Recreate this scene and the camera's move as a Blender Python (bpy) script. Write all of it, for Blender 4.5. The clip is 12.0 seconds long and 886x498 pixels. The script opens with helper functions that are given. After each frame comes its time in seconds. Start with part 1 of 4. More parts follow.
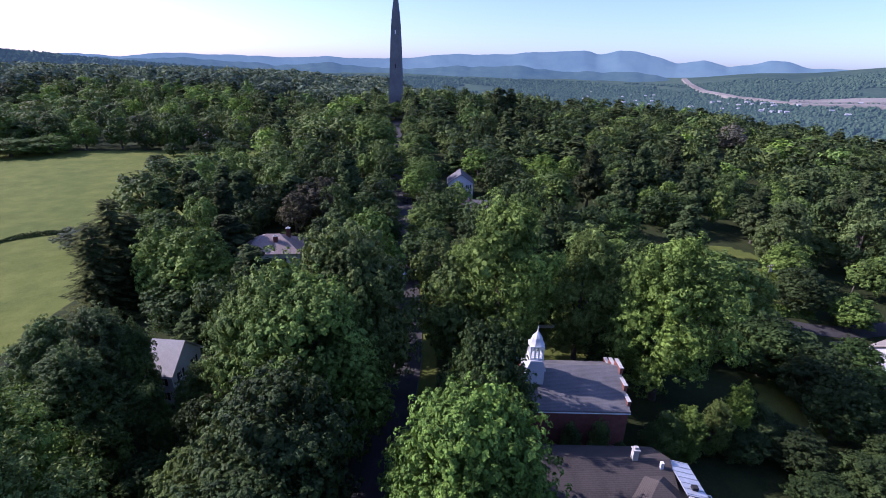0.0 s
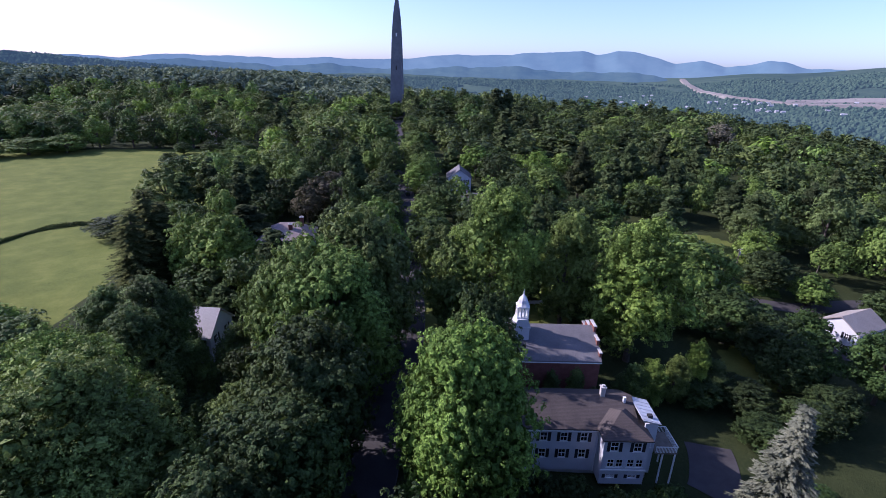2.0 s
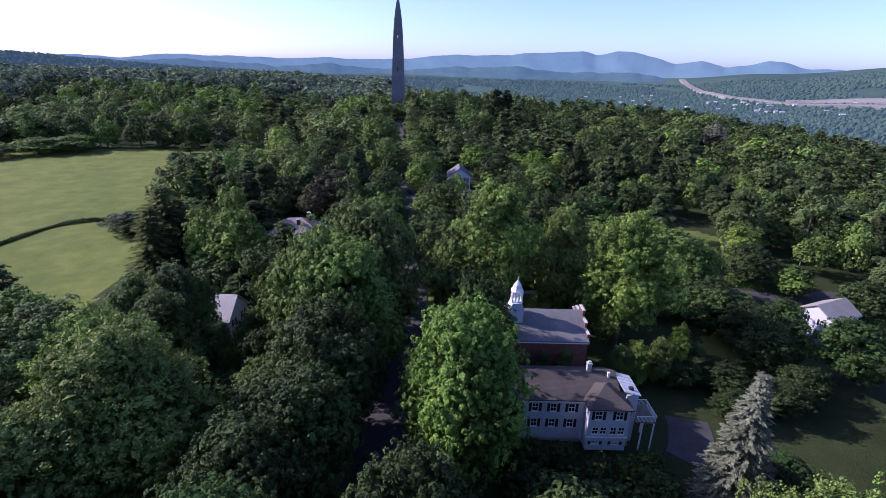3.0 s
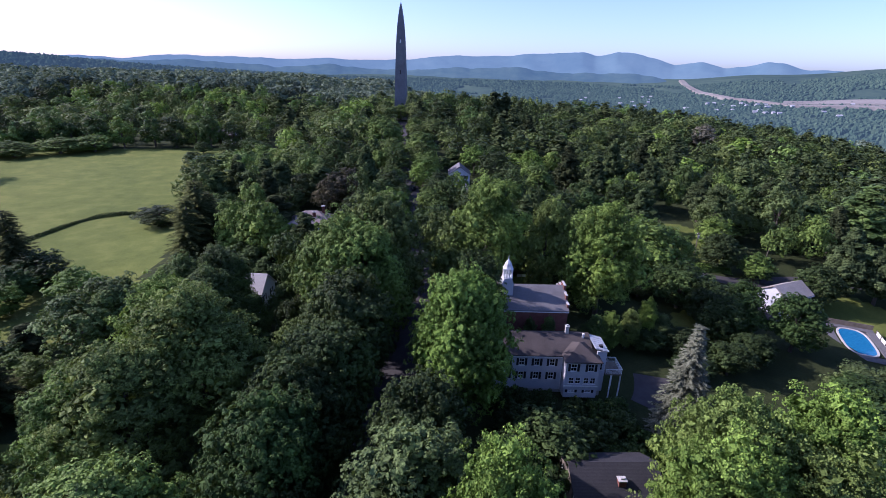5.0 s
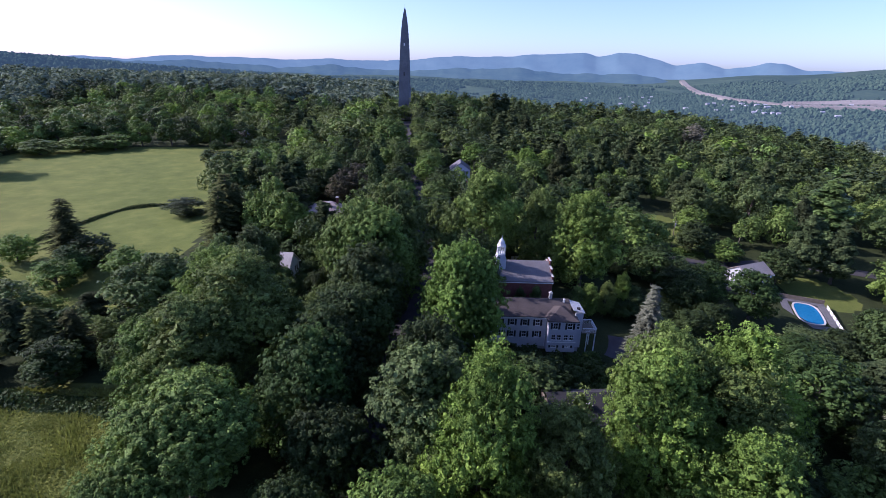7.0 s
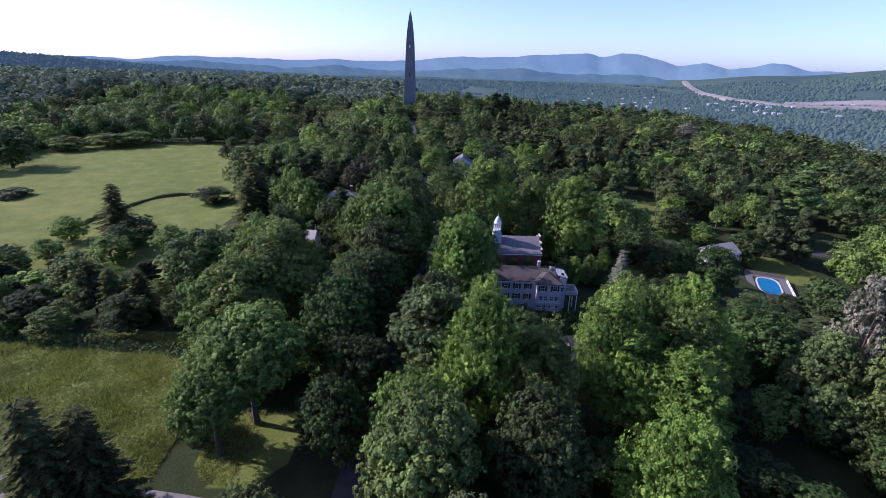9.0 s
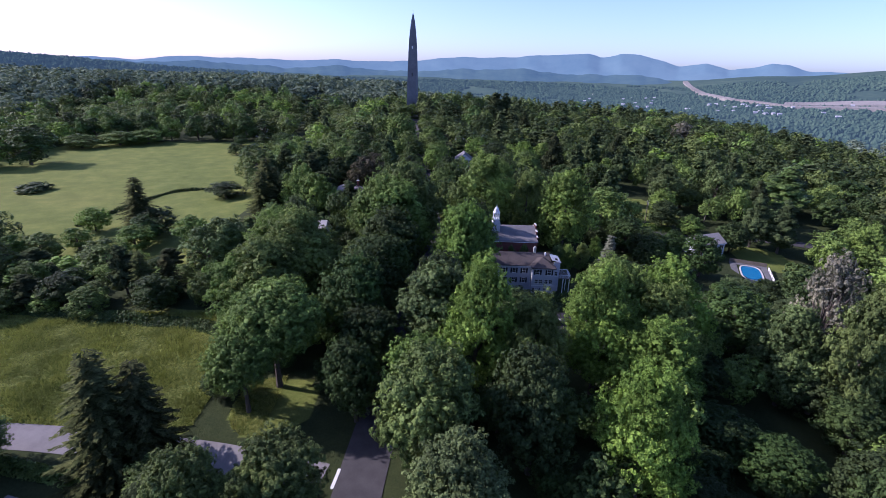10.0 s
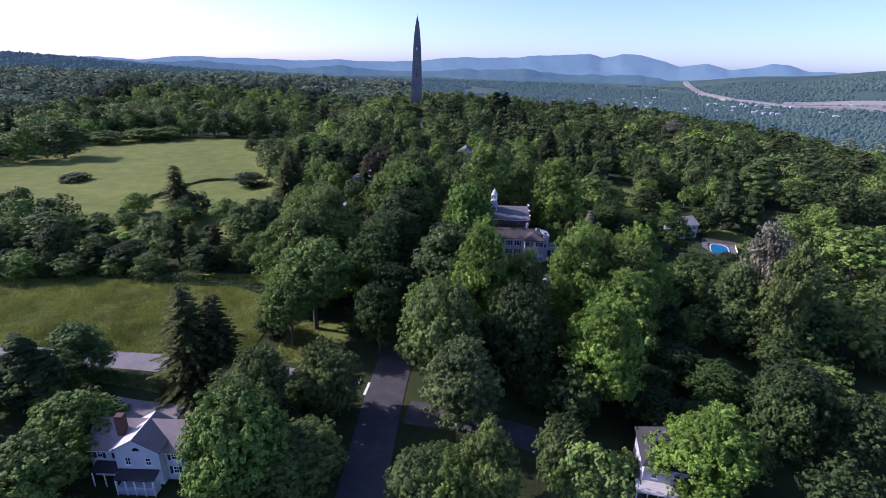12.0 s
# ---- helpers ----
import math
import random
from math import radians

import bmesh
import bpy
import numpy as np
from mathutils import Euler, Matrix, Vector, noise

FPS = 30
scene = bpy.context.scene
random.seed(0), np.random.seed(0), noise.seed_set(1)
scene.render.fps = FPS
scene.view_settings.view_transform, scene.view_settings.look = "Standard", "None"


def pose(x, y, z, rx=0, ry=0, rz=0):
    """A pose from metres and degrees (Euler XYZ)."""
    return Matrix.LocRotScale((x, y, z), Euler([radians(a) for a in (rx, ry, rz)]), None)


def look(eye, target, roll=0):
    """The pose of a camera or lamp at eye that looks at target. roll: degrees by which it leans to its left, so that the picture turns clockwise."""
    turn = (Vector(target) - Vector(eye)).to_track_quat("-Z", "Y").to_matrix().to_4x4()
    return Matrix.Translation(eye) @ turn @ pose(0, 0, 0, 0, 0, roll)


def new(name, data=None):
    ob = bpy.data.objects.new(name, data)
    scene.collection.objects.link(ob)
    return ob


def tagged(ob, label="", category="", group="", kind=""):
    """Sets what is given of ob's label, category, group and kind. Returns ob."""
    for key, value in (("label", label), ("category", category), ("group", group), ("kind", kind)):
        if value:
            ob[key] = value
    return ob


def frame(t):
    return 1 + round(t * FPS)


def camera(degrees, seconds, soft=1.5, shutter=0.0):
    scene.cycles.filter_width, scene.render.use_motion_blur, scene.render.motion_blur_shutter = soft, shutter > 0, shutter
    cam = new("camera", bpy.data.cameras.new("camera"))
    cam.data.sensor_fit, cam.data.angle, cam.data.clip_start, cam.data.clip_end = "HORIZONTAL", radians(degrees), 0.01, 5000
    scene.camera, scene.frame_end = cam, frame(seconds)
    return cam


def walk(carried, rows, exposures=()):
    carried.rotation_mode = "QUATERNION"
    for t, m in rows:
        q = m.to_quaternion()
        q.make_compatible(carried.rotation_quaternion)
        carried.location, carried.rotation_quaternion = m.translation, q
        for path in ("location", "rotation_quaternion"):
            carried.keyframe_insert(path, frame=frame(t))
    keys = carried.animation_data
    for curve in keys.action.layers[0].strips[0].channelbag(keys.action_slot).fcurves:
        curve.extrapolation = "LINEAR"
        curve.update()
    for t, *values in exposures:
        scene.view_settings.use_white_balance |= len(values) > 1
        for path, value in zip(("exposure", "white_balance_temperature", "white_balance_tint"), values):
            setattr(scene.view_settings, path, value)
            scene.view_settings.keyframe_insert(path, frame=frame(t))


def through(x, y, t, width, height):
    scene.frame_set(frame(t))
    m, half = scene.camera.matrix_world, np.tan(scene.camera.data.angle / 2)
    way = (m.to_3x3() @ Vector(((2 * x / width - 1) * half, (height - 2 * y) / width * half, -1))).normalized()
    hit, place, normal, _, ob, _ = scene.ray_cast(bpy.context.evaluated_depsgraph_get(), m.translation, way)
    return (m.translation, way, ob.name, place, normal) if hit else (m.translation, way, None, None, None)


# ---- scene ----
cam = camera(84.4, 12.0, soft=0.8)
METRES, EYE, TILT, LEAN, TURN = 118.0, 56.0, -20.5, -1.6, 0.0
ROWS = [
    (0.0, 0.0, 0.0, 0.0, 0.0, 0.0, -0.0),
    (0.5, -0.0005, -0.0252, -0.0099, -0.01, 0.03, 0.04),
    (1.0, -0.0009, -0.0526, -0.0191, -0.06, 0.03, 0.06),
    (1.5, -0.0016, -0.0818, -0.0276, -0.07, 0.06, 0.09),
    (2.0, -0.0022, -0.1128, -0.0359, -0.08, 0.06, 0.09),
    (2.5, -0.0029, -0.1448, -0.0444, -0.07, 0.06, 0.1),
    (3.0, -0.0038, -0.1783, -0.0521, -0.07, 0.06, 0.07),
    (5.0, -0.0076, -0.3205, -0.0842, -0.03, 0.11, 0.02),
    (5.5, -0.0083, -0.3592, -0.0924, -0.01, 0.12, -0.02),
    (6.0, -0.0093, -0.3981, -0.1023, 0.04, 0.14, -0.01),
    (6.5, -0.0101, -0.4378, -0.1153, 0.08, 0.15, -0.02),
    (7.0, -0.0109, -0.4784, -0.1293, 0.13, 0.15, -0.04),
    (9.0, -0.0137, -0.6522, -0.1913, 0.47, 0.19, -0.18),
    (9.5, -0.0154, -0.699, -0.2084, 0.54, 0.19, -0.22),
    (10.0, -0.0172, -0.7473, -0.2259, 0.59, 0.22, -0.25),
    (10.5, -0.0193, -0.7967, -0.2438, 0.66, 0.23, -0.28),
    (11.0, -0.0215, -0.8476, -0.2619, 0.68, 0.22, -0.29),
    (11.5, -0.0239, -0.8994, -0.2805, 0.71, 0.21, -0.31),
    (12.0, -0.0265, -0.9521, -0.2998, 0.73, 0.23, -0.31),
]
walk(cam, [(t, pose(0, 0, EYE, TILT, LEAN, TURN) @ pose(METRES * x, METRES * y, METRES * z, 90 + pitch, roll, yaw)) for t, x, y, z, yaw, pitch, roll in ROWS], [(0.0, 0.56, 5160, 38), (12.0, 0.56, 5160, 38)])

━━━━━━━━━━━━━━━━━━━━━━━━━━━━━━

YOUR INSTRUCTIONS →
Repeat the material above in full and exactly, apart from the pictures.

WRITTEN REPLY →
Recreate this scene and the camera's move as a Blender Python (bpy) script. Write all of it, for Blender 4.5. The clip is 12.0 seconds long and 886x498 pixels. The script opens with helper functions that are given. After each frame comes its time in seconds. Start with part 1 of 4. More parts follow.
0.0 s
2.0 s
3.0 s
5.0 s
7.0 s
9.0 s
10.0 s
12.0 s
# ---- helpers ----
import math
import random
from math import radians

import bmesh
import bpy
import numpy as np
from mathutils import Euler, Matrix, Vector, noise

FPS = 30
scene = bpy.context.scene
random.seed(0), np.random.seed(0), noise.seed_set(1)
scene.render.fps = FPS
scene.view_settings.view_transform, scene.view_settings.look = "Standard", "None"


def pose(x, y, z, rx=0, ry=0, rz=0):
    """A pose from metres and degrees (Euler XYZ)."""
    return Matrix.LocRotScale((x, y, z), Euler([radians(a) for a in (rx, ry, rz)]), None)


def look(eye, target, roll=0):
    """The pose of a camera or lamp at eye that looks at target. roll: degrees by which it leans to its left, so that the picture turns clockwise."""
    turn = (Vector(target) - Vector(eye)).to_track_quat("-Z", "Y").to_matrix().to_4x4()
    return Matrix.Translation(eye) @ turn @ pose(0, 0, 0, 0, 0, roll)


def new(name, data=None):
    ob = bpy.data.objects.new(name, data)
    scene.collection.objects.link(ob)
    return ob


def tagged(ob, label="", category="", group="", kind=""):
    """Sets what is given of ob's label, category, group and kind. Returns ob."""
    for key, value in (("label", label), ("category", category), ("group", group), ("kind", kind)):
        if value:
            ob[key] = value
    return ob


def frame(t):
    return 1 + round(t * FPS)


def camera(degrees, seconds, soft=1.5, shutter=0.0):
    scene.cycles.filter_width, scene.render.use_motion_blur, scene.render.motion_blur_shutter = soft, shutter > 0, shutter
    cam = new("camera", bpy.data.cameras.new("camera"))
    cam.data.sensor_fit, cam.data.angle, cam.data.clip_start, cam.data.clip_end = "HORIZONTAL", radians(degrees), 0.01, 5000
    scene.camera, scene.frame_end = cam, frame(seconds)
    return cam


def walk(carried, rows, exposures=()):
    carried.rotation_mode = "QUATERNION"
    for t, m in rows:
        q = m.to_quaternion()
        q.make_compatible(carried.rotation_quaternion)
        carried.location, carried.rotation_quaternion = m.translation, q
        for path in ("location", "rotation_quaternion"):
            carried.keyframe_insert(path, frame=frame(t))
    keys = carried.animation_data
    for curve in keys.action.layers[0].strips[0].channelbag(keys.action_slot).fcurves:
        curve.extrapolation = "LINEAR"
        curve.update()
    for t, *values in exposures:
        scene.view_settings.use_white_balance |= len(values) > 1
        for path, value in zip(("exposure", "white_balance_temperature", "white_balance_tint"), values):
            setattr(scene.view_settings, path, value)
            scene.view_settings.keyframe_insert(path, frame=frame(t))


def through(x, y, t, width, height):
    scene.frame_set(frame(t))
    m, half = scene.camera.matrix_world, np.tan(scene.camera.data.angle / 2)
    way = (m.to_3x3() @ Vector(((2 * x / width - 1) * half, (height - 2 * y) / width * half, -1))).normalized()
    hit, place, normal, _, ob, _ = scene.ray_cast(bpy.context.evaluated_depsgraph_get(), m.translation, way)
    return (m.translation, way, ob.name, place, normal) if hit else (m.translation, way, None, None, None)


# ---- scene ----
cam = camera(84.4, 12.0, soft=0.8)
METRES, EYE, TILT, LEAN, TURN = 118.0, 56.0, -20.5, -1.6, 0.0
ROWS = [
    (0.0, 0.0, 0.0, 0.0, 0.0, 0.0, -0.0),
    (0.5, -0.0005, -0.0252, -0.0099, -0.01, 0.03, 0.04),
    (1.0, -0.0009, -0.0526, -0.0191, -0.06, 0.03, 0.06),
    (1.5, -0.0016, -0.0818, -0.0276, -0.07, 0.06, 0.09),
    (2.0, -0.0022, -0.1128, -0.0359, -0.08, 0.06, 0.09),
    (2.5, -0.0029, -0.1448, -0.0444, -0.07, 0.06, 0.1),
    (3.0, -0.0038, -0.1783, -0.0521, -0.07, 0.06, 0.07),
    (5.0, -0.0076, -0.3205, -0.0842, -0.03, 0.11, 0.02),
    (5.5, -0.0083, -0.3592, -0.0924, -0.01, 0.12, -0.02),
    (6.0, -0.0093, -0.3981, -0.1023, 0.04, 0.14, -0.01),
    (6.5, -0.0101, -0.4378, -0.1153, 0.08, 0.15, -0.02),
    (7.0, -0.0109, -0.4784, -0.1293, 0.13, 0.15, -0.04),
    (9.0, -0.0137, -0.6522, -0.1913, 0.47, 0.19, -0.18),
    (9.5, -0.0154, -0.699, -0.2084, 0.54, 0.19, -0.22),
    (10.0, -0.0172, -0.7473, -0.2259, 0.59, 0.22, -0.25),
    (10.5, -0.0193, -0.7967, -0.2438, 0.66, 0.23, -0.28),
    (11.0, -0.0215, -0.8476, -0.2619, 0.68, 0.22, -0.29),
    (11.5, -0.0239, -0.8994, -0.2805, 0.71, 0.21, -0.31),
    (12.0, -0.0265, -0.9521, -0.2998, 0.73, 0.23, -0.31),
]
walk(cam, [(t, pose(0, 0, EYE, TILT, LEAN, TURN) @ pose(METRES * x, METRES * y, METRES * z, 90 + pitch, roll, yaw)) for t, x, y, z, yaw, pitch, roll in ROWS], [(0.0, 0.56, 5160, 38), (12.0, 0.56, 5160, 38)])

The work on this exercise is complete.